Battlefield Bad Company 2
The Battlefield series has been running for quite a while. The last big entry in the series, Bad Company, was a console exclusive, much to the disappointment of PC gamers everywhere. DICE broke the exclusivity with the sequel, thankfully, and now PC owners are treated to the best Battlefield since Battlefield 2.
The plot follows the four soldiers of Bad Company as they track down a "new" super weapon in development by Russian forces. You might not immediately get that this game is about Bad Company, as the intro mission starts off with a World War II raid, but it all links together in the end.

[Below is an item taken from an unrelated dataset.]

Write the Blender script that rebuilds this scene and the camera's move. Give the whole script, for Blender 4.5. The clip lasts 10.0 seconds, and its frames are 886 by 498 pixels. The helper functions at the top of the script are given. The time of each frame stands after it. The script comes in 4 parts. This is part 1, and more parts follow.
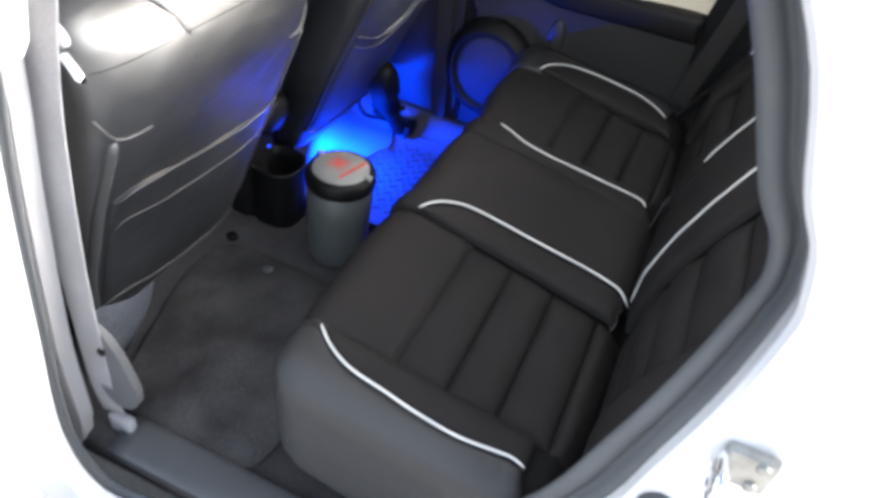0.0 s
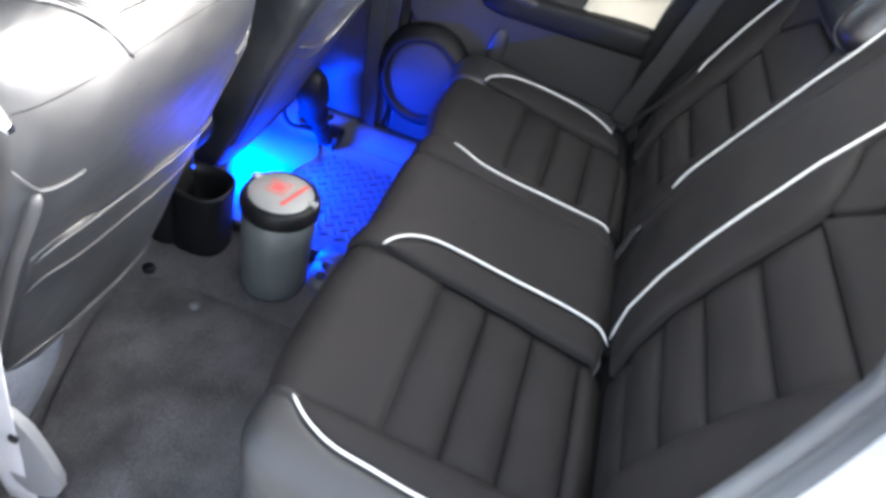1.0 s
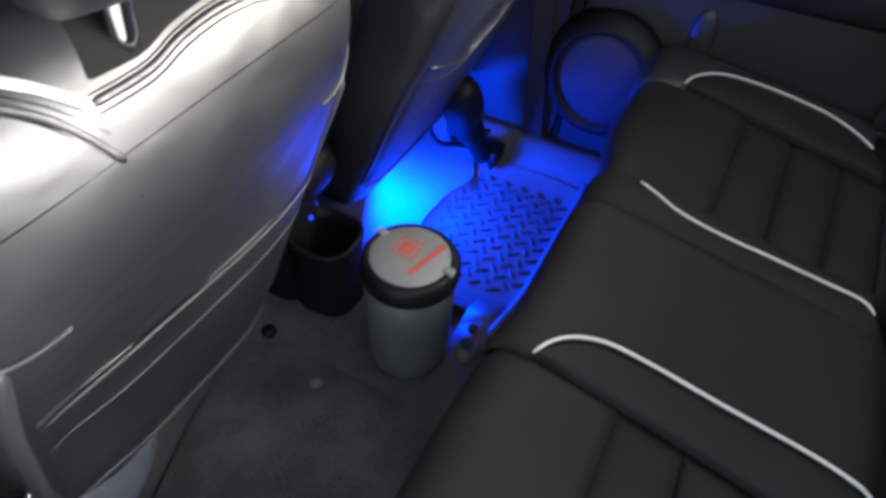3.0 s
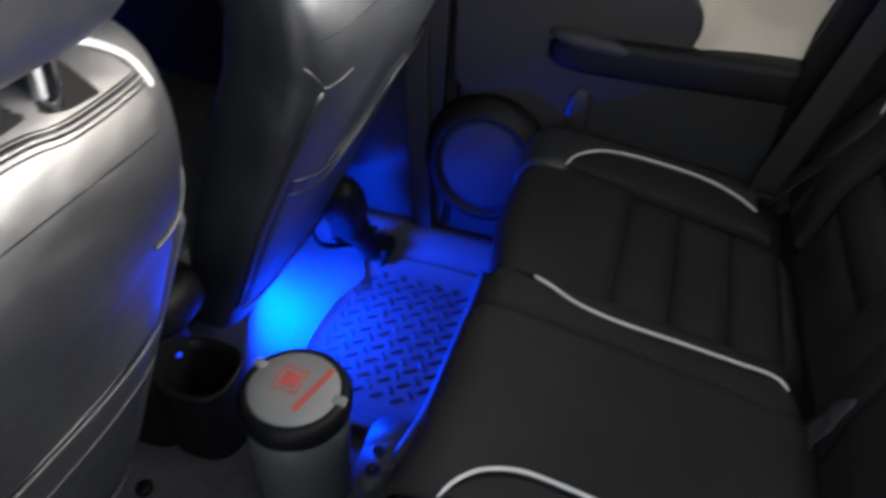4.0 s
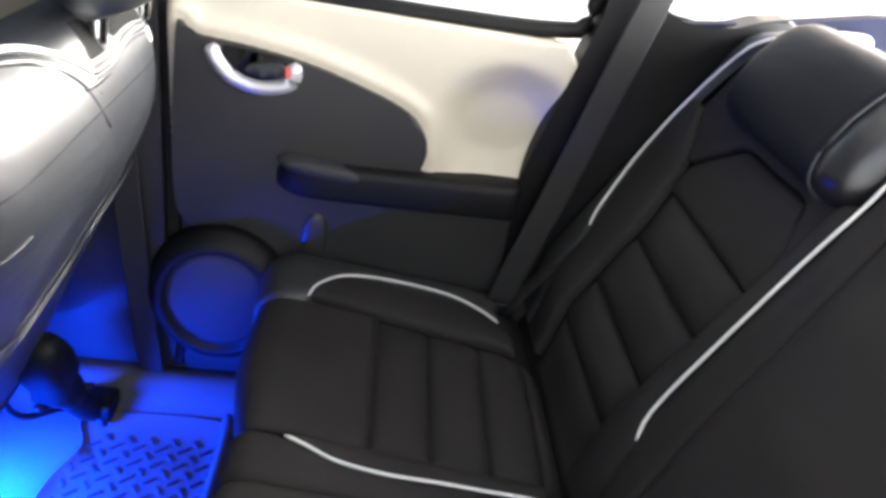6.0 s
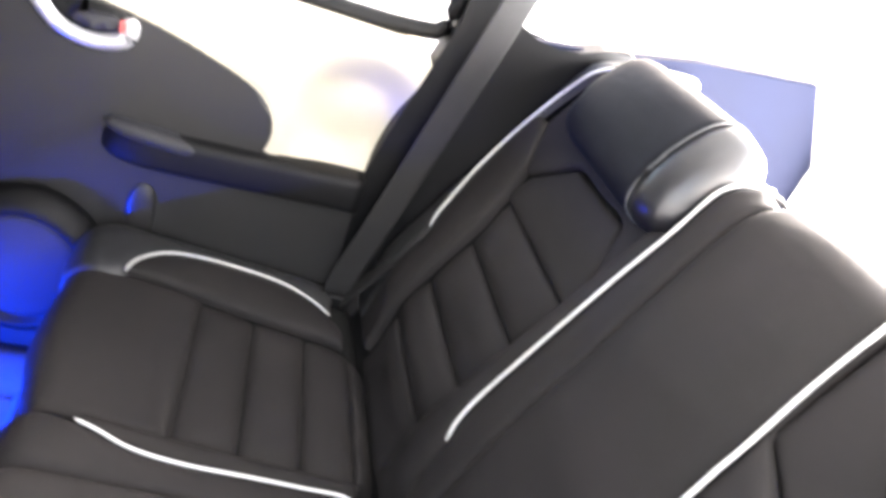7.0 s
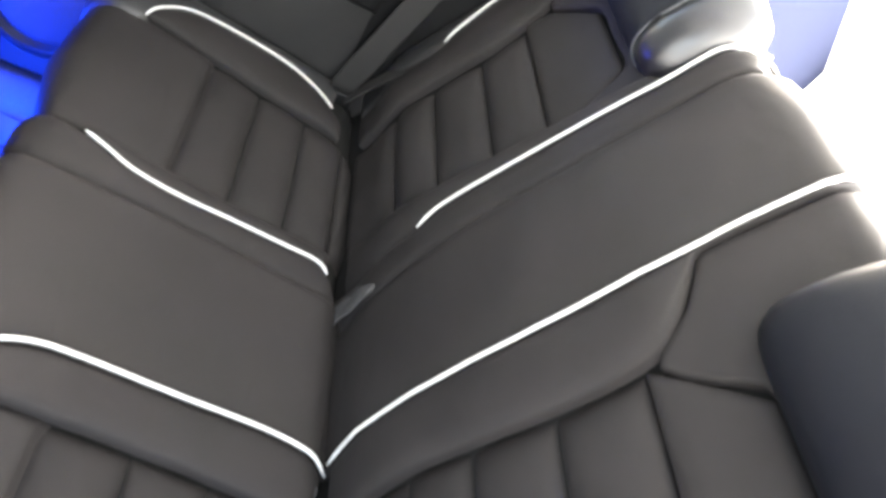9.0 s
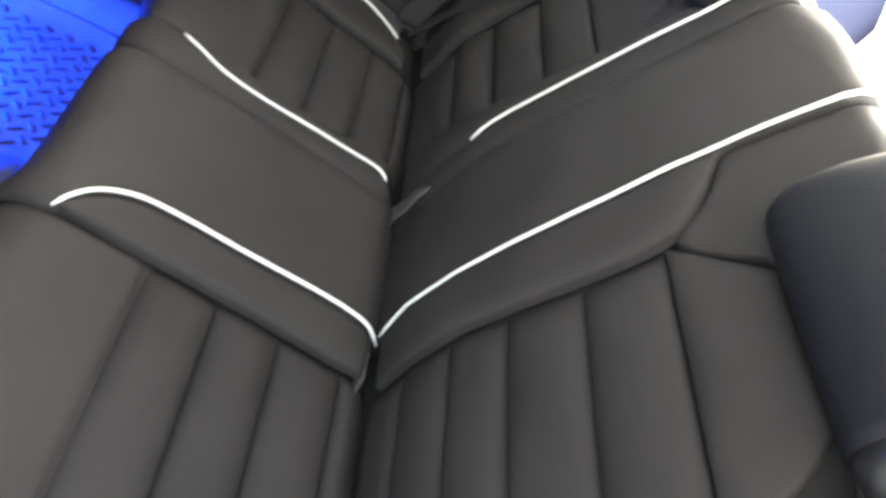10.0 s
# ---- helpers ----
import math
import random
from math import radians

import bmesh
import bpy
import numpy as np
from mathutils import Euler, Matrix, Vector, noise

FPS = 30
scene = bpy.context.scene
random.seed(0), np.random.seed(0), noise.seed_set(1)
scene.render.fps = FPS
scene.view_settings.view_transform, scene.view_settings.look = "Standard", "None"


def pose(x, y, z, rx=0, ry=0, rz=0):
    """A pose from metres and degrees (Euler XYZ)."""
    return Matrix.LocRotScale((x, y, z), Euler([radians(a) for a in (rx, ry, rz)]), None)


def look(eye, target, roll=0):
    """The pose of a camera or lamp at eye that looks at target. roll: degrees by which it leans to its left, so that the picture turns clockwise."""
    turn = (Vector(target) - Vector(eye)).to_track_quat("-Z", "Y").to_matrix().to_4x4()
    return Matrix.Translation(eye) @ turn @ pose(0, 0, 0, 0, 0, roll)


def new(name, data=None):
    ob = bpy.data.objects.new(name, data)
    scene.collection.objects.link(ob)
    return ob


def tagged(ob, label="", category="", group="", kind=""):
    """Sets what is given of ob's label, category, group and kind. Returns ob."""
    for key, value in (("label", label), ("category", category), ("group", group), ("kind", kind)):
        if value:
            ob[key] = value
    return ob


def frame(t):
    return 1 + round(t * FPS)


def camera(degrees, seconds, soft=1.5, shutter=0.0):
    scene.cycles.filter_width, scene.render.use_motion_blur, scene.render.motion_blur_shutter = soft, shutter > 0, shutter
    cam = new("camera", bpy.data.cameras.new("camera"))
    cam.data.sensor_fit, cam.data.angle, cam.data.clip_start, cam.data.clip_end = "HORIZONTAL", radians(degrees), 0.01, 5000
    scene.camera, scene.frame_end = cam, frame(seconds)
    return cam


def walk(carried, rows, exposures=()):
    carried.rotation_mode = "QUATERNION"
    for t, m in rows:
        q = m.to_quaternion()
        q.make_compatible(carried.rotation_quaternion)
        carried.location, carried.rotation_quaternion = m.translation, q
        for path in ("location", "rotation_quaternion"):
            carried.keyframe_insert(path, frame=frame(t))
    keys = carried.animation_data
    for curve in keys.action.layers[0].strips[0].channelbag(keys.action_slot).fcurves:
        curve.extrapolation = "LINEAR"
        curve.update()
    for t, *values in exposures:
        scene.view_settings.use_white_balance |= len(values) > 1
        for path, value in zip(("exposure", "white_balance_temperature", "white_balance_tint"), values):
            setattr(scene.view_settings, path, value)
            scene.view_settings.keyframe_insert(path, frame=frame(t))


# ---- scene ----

A new title in the benchmark test suite, it's Battlefield Bad Company 2. Next to being a great game for gameplay, it's also an awesome title to test both graphics cards and processors with. The game has native support for DirectX 11 and on the processor testing side of things, parallelized processing supporting two to eight parallel threads, which is great if you have a quad core (or hexacore) processor.
There is currently a title in the market that utilizes multi-CPU cores and is heavily multi-threaded. Battlefield Bad Company 2 will happily use four or more cores. The result is that very quickly the CPU does not matter anymore as it's maximizing the incredible amount of processor power. As a result the GPU really quickly becomes a bottleneck, even the Radeon HD 5870 is flat out running at 100% whilst the processor has plenty of force left.
That would result in very similar performance throughout a large scope of processors.
We opt to test in DX11 / 8xAA for this title as we want to look at the most modern performance and image quality, eg. how you actually play the game at home. DX11 wise we get as extras softened dynamic shadows and shader based performance improvements. A great game to play and a great game image quality wise. We raise the bar, image quality settings wise:
- DirectX 11 enabled
- 8x Multisample Anti-aliasing
- 16x Anisotropic filtering
- All image quality settings enabled at maximum
Now do not fall under the illusion that the CPU does not matter for gaming. No, it's just that the GPU matters way more with modern games. We show these tests based on a real-world scenario and on a current PC gaming system. Would you for example use a multi-GPU fragfest monster of a PC, then the AMD processors will all show lower performance, as core for core the Intel Core i5/i7 series offer more bang, yet not for buck.
But as you can see, once the settings are normalized and with a very decent graphics cards, the results start to get closer and closer to each other.
3DMark Vantage (DirectX 10)
3DMark Vantage focuses on the two areas most critical to gaming performance: the CPU and the GPU. With the emergence of multi-package and multi-core configurations on both the CPU and GPU side, the performance scale of these areas has widened, and the visual and game-play effects made possible by these configurations are accordingly wide-ranging. This makes covering the entire spectrum of 3D gaming a difficult task. 3DMark Vantage solves this problem in three ways:
1. Isolate GPU and CPU performance benchmarking into separate tests,
2. Cover several visual and game-play effects and techniques in four different tests, and
3. Introduce visual quality presets to scale the graphics test load up through the highest-end hardware.
To this end, 3DMark Vantage has two GPU tests, each with a different emphasis on various visual techniques, and two CPU tests, which cover the two most common CPU-side tasks: Physics Simulation and AI. It also has four visual quality presets (Entry, Performance, High, and Extreme) available in the Advanced and Professional versions, which increase the graphics load successively for even more visual quality. Each preset will produce a separate, official 3DMark score, tagged with the preset in question.
Above, you can see 3DMark Vantage, this time the overall P score. We're nearing 17K points in the Performance measurement. Not bad for a 265 USD processor.